◆ **DATA LINES**:

-------

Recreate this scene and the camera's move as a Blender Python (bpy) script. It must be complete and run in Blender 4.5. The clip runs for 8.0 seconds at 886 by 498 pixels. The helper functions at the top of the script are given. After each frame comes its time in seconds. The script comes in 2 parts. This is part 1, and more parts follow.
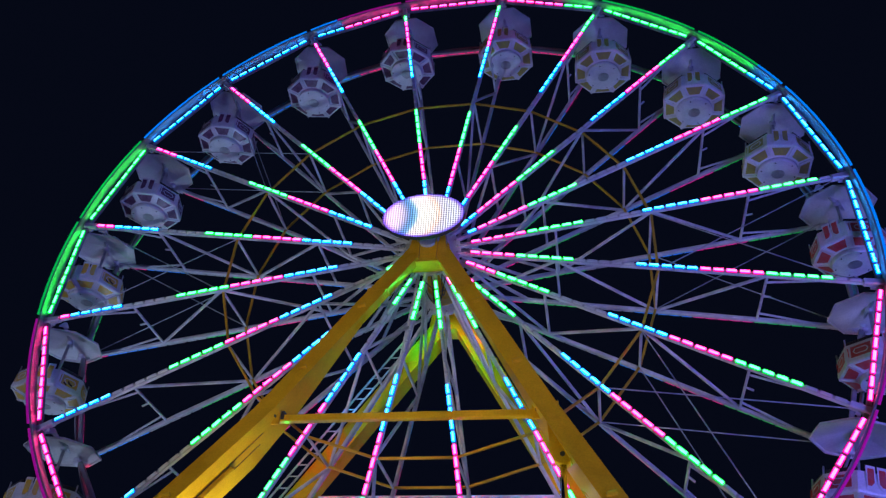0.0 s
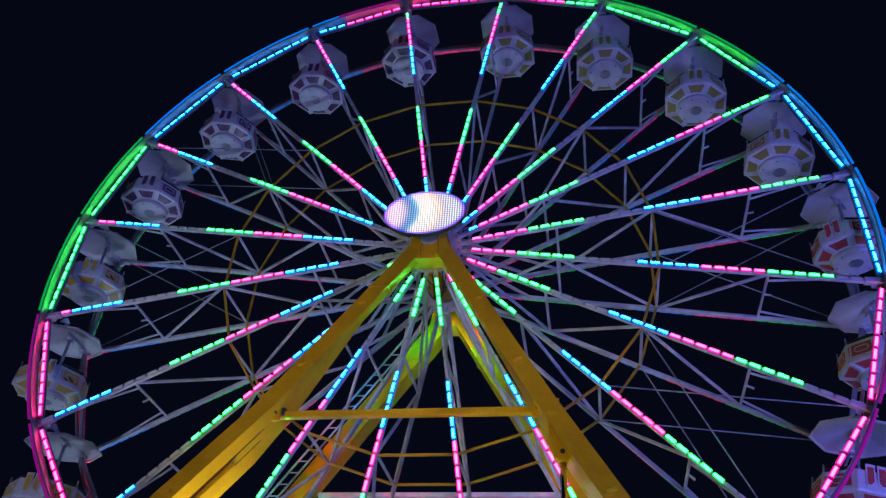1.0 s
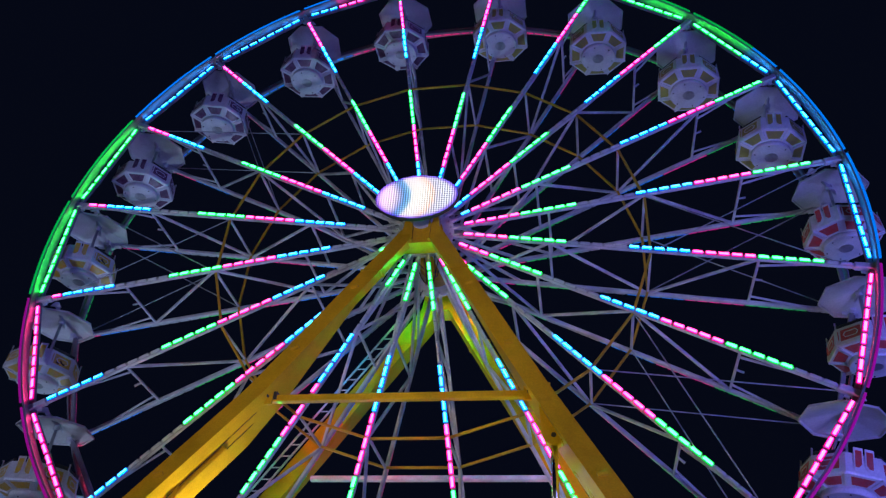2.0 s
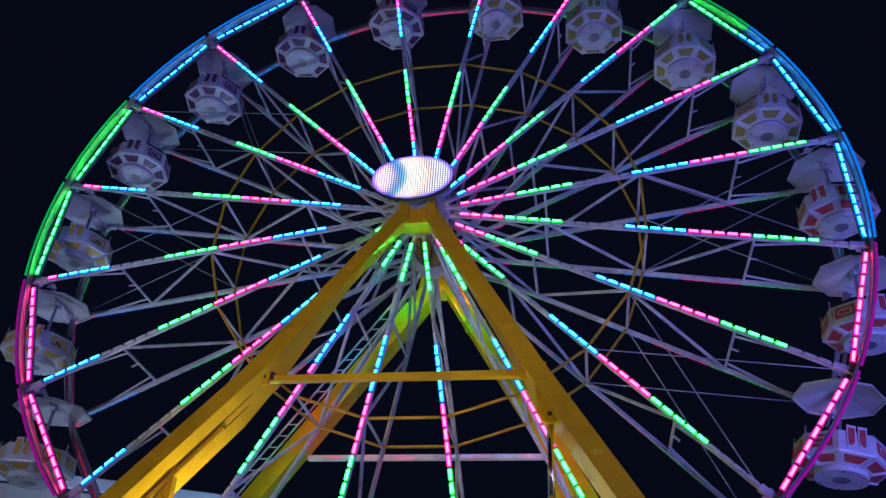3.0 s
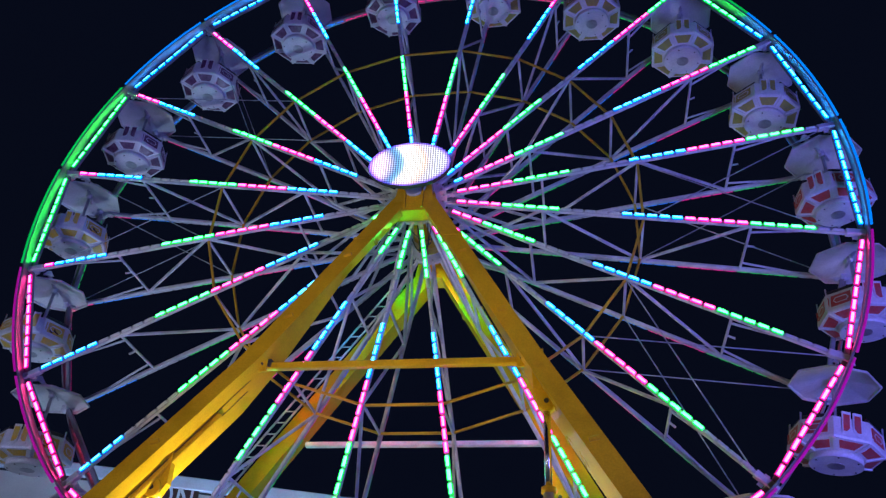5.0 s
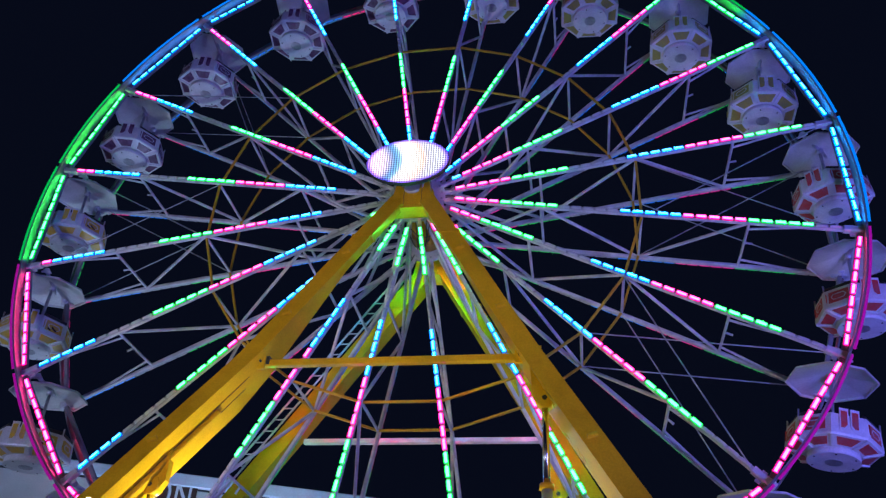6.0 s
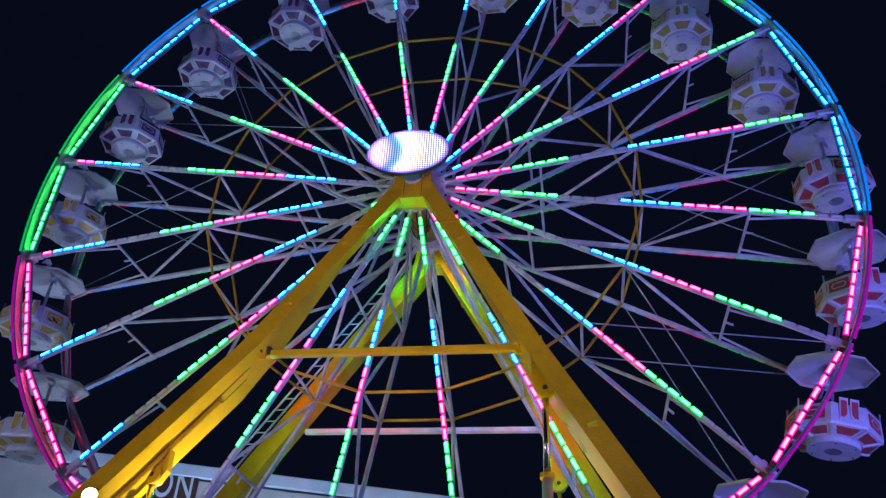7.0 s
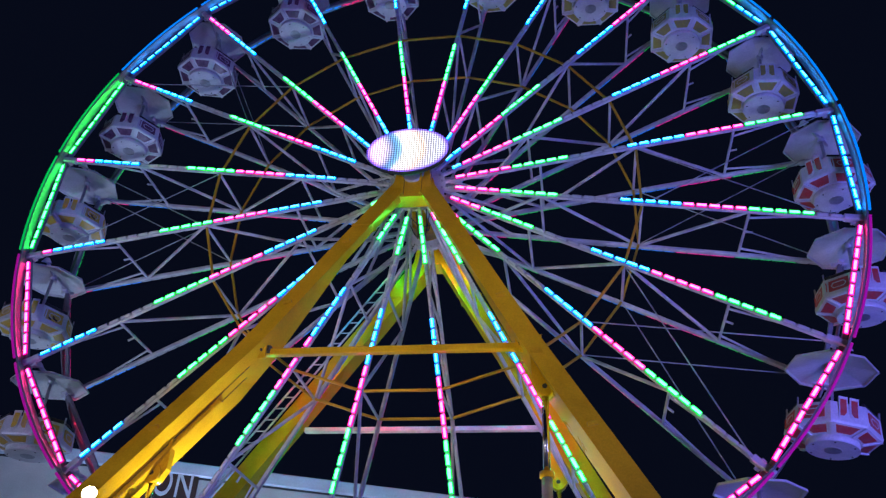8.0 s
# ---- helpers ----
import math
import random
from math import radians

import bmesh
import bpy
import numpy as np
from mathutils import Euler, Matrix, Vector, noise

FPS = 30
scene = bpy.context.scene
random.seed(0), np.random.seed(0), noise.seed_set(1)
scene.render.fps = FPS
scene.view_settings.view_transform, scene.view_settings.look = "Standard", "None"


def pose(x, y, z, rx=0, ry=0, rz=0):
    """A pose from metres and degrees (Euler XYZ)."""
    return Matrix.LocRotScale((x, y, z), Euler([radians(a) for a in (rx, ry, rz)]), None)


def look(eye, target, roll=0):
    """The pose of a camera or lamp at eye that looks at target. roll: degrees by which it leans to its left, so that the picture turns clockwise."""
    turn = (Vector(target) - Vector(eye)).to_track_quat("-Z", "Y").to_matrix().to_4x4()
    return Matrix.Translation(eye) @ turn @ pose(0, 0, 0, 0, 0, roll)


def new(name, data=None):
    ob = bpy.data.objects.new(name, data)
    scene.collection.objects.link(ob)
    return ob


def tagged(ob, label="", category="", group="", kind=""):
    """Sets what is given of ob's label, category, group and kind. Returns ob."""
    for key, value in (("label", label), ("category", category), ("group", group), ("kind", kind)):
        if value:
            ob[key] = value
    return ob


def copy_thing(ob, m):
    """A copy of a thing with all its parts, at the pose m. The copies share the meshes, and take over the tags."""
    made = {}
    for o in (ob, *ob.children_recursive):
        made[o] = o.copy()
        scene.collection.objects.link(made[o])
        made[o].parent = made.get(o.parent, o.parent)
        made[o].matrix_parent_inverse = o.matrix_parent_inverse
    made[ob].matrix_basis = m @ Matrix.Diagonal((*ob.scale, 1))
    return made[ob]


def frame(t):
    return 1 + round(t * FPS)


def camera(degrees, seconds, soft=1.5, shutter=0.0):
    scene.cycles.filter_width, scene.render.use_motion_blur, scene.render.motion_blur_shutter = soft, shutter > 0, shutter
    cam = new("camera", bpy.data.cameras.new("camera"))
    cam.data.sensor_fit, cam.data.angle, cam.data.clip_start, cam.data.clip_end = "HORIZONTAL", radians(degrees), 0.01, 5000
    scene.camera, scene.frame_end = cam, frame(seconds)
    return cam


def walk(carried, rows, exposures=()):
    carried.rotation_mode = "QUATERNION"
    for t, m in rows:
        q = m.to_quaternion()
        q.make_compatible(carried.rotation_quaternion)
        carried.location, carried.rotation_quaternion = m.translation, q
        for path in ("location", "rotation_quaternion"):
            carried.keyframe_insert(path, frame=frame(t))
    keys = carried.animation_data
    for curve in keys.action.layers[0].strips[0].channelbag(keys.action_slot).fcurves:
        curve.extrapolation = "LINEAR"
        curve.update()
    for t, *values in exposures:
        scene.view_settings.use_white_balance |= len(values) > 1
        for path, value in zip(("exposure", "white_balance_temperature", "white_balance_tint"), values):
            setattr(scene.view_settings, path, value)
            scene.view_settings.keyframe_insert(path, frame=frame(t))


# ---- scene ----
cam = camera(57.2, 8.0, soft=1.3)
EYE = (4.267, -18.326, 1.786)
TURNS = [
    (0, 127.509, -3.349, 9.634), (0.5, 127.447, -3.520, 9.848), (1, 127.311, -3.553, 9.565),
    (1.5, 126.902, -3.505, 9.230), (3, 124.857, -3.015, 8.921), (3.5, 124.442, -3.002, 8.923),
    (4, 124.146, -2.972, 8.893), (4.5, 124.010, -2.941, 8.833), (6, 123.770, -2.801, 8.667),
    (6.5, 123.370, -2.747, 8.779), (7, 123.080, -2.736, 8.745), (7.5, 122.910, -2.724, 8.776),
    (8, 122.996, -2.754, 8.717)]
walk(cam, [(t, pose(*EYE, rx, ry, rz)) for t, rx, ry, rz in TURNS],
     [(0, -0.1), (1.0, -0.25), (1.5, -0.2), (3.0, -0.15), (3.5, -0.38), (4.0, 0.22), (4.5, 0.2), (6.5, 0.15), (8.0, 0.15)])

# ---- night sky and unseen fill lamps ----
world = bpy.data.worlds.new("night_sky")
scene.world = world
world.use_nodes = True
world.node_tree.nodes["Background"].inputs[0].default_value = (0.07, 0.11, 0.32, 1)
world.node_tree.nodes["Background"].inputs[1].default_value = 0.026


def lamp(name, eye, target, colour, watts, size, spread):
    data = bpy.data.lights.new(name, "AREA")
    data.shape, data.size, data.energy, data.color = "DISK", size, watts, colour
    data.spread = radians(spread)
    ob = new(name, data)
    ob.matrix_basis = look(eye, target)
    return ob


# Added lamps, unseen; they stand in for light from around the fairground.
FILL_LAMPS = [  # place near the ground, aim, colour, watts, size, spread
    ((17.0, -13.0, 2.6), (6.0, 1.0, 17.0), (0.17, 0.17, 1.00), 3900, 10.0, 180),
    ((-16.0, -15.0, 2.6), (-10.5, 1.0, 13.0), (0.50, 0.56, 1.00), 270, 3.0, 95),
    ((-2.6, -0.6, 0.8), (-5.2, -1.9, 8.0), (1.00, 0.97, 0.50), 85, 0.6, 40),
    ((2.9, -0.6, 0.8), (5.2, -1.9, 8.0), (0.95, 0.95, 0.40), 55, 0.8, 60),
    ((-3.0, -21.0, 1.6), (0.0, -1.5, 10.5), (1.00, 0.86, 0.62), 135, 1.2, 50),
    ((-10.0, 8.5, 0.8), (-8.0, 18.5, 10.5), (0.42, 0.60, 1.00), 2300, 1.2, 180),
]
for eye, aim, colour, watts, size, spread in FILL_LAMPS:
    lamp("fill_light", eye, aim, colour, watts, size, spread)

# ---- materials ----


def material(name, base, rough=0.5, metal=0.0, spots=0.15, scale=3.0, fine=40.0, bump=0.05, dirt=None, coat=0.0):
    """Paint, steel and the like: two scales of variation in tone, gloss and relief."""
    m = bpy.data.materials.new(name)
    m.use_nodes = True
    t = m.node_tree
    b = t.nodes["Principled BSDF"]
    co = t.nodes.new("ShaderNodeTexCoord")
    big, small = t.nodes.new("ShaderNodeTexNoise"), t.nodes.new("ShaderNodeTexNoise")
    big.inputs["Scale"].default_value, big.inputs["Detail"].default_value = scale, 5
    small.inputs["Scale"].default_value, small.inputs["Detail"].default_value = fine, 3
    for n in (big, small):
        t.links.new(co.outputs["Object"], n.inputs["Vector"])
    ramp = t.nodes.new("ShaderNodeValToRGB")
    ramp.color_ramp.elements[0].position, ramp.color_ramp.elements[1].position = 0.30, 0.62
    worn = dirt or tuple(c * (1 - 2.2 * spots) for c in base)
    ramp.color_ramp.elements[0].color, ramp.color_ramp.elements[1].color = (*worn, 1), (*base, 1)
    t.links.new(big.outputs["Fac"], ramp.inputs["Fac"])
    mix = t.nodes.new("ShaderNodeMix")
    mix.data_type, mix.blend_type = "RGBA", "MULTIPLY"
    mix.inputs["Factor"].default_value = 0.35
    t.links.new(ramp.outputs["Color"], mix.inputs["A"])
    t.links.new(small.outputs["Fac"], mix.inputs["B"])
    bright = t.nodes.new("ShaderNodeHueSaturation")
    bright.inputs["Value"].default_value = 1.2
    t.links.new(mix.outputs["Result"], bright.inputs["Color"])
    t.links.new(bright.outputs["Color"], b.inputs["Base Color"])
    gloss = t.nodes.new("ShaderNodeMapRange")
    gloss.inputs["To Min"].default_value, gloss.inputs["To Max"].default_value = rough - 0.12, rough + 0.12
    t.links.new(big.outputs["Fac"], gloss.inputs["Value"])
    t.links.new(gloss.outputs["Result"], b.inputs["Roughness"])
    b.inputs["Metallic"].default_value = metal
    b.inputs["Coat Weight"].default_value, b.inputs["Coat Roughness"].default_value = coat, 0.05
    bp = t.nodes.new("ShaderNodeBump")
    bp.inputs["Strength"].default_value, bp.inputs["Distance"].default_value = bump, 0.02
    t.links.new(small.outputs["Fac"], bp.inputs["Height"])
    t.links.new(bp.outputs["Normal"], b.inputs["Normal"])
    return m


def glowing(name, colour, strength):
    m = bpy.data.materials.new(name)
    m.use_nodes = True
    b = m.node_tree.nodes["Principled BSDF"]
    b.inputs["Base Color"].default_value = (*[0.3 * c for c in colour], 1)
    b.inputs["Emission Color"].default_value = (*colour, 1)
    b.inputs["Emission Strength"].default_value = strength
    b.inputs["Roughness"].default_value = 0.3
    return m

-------

◆ **EXERCISE DETAILS**: Only the lines from the one containing "for path in" to the one containing "scene.view_settings.use_white_balance |= len(values)" are to be printed, both ends included, exactly as written.

◆ **TASK ANSWER**:
        for path in ("location", "rotation_quaternion"):
            carried.keyframe_insert(path, frame=frame(t))
    keys = carried.animation_data
    for curve in keys.action.layers[0].strips[0].channelbag(keys.action_slot).fcurves:
        curve.extrapolation = "LINEAR"
        curve.update()
    for t, *values in exposures:
        scene.view_settings.use_white_balance |= len(values) > 1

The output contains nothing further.